Monday, October 26, 2009

take heart

Proper 25 B 2009 (at St. David’s)
(Job 42: 1-6, 10-17; Ps 34: 1-8; Heb 7: 23-28; Mark 10: 46-52)


“Take heart, get up, he is calling you.”

I’m glad to be back here at St. David’s on a Sunday morning. It’s fun to get out of the box, and while your rector is wowing them at SPP I get to spend more time with a community that I feel is deeply bonded to my own.

Bonds and shared history are important. SPP was a mission of St. David’s back when Episcopal churches understood how and why to give birth to new churches. We have a statue of St. David inside our worship space, a reminder of that history and our gratitude. I am a good friend of your former rector John Nesbitt, and he celebrated the 8:00 AM Mass at SPP today. I am also a good friend of your present rector who is preaching at SPP as we speak. Sara and I are co-conspirators as she works for you and with you to help you and God bring forth new life from this place, from this church. I am trying to do the same at SPP. We are both trying to help the Episcopal diocese realize that, as one writer said recently, we have to change if we want to stay the same. If we want to witness to Christ and not bury Christ in our aging building, our old programs, and our daydreaming among our own history, if we want to unlock and open the wonderful treasure-trove which is Anglican-flavored Christianity, with sacrament and liturgy and generous searching intellect and reverence for mystery, then we need to look honestly at ourselves and the people around us and be willing to re-think, re-imagine, and begin again.
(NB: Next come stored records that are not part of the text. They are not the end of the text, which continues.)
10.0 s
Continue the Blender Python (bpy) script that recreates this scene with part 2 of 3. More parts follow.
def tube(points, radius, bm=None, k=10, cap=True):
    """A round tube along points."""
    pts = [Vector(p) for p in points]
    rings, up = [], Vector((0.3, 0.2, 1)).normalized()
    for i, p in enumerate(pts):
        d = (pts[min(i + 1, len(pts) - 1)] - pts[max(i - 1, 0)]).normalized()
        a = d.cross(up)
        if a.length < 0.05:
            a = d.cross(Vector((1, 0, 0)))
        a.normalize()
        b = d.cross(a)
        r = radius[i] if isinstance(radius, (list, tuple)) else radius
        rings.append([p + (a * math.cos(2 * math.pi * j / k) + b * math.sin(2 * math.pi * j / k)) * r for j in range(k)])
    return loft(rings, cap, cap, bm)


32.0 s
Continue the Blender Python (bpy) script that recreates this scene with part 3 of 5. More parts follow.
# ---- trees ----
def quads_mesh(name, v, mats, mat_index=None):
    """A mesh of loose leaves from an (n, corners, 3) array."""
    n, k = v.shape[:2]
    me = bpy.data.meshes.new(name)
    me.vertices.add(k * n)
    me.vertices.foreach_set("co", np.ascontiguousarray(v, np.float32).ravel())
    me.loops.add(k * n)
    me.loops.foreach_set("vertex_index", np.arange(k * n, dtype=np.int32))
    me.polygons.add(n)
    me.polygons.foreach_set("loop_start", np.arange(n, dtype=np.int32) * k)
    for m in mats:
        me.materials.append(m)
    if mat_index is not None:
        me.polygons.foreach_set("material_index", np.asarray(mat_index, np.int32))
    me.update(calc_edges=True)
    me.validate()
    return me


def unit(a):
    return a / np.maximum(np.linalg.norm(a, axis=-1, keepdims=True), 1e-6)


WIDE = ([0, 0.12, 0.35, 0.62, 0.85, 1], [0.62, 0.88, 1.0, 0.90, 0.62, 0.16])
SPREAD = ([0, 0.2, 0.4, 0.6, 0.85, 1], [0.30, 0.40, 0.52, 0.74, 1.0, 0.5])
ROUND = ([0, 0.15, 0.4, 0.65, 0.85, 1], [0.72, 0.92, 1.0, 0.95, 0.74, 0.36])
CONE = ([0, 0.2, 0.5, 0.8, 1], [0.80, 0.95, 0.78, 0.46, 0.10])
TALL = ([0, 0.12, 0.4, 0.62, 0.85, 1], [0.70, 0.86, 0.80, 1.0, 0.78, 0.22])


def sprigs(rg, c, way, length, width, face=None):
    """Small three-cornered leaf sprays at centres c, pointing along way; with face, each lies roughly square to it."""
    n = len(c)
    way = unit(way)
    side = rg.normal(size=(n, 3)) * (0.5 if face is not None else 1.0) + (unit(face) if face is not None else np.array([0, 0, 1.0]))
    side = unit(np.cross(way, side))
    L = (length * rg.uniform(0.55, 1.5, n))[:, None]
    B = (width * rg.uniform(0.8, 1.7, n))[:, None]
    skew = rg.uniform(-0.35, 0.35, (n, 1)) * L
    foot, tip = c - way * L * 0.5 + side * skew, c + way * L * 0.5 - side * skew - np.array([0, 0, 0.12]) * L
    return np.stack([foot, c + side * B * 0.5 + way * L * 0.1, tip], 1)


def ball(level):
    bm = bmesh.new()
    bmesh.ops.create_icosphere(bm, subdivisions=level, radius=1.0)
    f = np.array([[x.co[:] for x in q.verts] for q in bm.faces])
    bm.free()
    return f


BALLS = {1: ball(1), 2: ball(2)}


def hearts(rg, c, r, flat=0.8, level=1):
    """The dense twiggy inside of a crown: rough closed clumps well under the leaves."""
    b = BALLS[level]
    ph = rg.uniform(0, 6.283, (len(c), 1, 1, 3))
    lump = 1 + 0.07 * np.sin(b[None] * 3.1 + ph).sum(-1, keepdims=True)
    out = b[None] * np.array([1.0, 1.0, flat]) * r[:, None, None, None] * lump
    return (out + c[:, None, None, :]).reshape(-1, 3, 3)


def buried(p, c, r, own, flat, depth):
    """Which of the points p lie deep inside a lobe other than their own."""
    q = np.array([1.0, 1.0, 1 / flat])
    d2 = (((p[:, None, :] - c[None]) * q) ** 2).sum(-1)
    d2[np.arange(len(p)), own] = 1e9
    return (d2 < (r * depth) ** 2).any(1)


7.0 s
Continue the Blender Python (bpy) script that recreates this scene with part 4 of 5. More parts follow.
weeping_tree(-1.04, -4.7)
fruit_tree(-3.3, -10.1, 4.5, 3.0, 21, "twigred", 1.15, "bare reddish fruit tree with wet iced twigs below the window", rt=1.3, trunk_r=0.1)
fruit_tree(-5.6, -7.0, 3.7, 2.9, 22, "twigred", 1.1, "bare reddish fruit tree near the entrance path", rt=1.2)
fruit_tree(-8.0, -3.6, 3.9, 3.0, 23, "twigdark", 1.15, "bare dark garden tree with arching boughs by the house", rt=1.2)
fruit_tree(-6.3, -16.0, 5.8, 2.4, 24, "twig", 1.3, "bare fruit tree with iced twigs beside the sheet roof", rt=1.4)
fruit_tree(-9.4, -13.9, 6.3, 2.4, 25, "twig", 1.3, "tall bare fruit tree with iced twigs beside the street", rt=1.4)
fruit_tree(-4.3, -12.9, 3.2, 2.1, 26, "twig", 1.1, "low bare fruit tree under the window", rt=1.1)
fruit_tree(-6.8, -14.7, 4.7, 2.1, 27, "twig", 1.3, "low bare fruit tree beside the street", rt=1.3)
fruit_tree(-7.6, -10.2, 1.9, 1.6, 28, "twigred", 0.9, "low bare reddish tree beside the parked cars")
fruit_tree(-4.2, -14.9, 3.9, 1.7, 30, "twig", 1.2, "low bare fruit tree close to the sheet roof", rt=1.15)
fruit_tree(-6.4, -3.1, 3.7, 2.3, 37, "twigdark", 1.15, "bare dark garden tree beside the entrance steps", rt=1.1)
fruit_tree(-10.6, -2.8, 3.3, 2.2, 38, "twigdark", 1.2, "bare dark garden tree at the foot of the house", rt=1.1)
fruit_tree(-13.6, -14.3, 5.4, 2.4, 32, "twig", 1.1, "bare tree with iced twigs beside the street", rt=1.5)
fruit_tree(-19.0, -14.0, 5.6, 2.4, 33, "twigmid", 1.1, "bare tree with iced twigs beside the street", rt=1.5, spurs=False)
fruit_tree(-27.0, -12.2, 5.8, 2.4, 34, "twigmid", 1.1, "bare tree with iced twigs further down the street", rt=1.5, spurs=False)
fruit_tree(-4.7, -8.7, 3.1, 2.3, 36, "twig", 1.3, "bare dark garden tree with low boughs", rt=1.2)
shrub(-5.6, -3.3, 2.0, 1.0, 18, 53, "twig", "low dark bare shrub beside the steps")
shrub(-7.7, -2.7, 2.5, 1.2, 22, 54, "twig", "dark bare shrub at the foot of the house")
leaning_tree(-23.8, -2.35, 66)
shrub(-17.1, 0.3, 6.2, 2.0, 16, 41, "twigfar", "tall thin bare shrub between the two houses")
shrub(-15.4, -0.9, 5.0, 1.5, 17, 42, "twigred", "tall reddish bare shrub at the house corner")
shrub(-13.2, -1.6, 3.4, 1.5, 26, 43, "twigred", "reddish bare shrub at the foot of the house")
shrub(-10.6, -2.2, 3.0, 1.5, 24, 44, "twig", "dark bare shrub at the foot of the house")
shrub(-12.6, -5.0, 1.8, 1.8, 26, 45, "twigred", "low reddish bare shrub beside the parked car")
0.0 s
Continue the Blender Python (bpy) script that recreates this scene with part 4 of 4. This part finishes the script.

You are doing that now. You have held this place in this community and have opened yourselves to the wind of God blowing in new ways. The air is fresh, the place is busy and filled with life, and so I greet you as we re-imagine our lives and take the pilgrimage that Jesus has given us. It is good to be partners with you.

Today we are given this Gospel as a gift to help us do that.

We know this fellow by name—Bartimaeus, which is a mix of Greek and Aramaic meaning Timaeus’ son. He is poor, he has a half-foreign name, and he is blind. In other, more modern words, he is dead in the water and SOL—with no shelter and no way to get something to eat.

All he had was a cloak to help him get both: a raggedy cloak, to pull over his head to ward off the sun and to stretch out in front of him to catch bits of coins and maybe scraps of food. A cloak was a first century equivalent of a shopping cart and a “homeless—please help” sign.

But Bartimaeus has one more thing—a wild hope, a preposterous and desperate hope. “Son of David, have mercy!” Jesus, son of beloved king David, the king whom God swore he would love forever—hear me, see me, have pity on me.

“Take heart, get up, he is calling you.”

Take heart—if you feel any fear or doubt, if you are confused about your present and your future seems dark and cloaked—take heart. You are heard, you are seen. Feel new life beating and coursing through your mind, your heart, your soul.

“Get up”—leave the hopeless place you’ve gotten used to. Leave this place, even if you are afraid to move.

“He is calling you.” Do we believe that? Do we each believe that we are called, that our congregations are called, that St. David’s and SPP are called? Called—to mirror Christ, to be transformed, to be the radiant Body of Christ and the liberating presence of God.

“Take heart, get up, he is calling you.” And when we stand, what shall we ask him to do for us?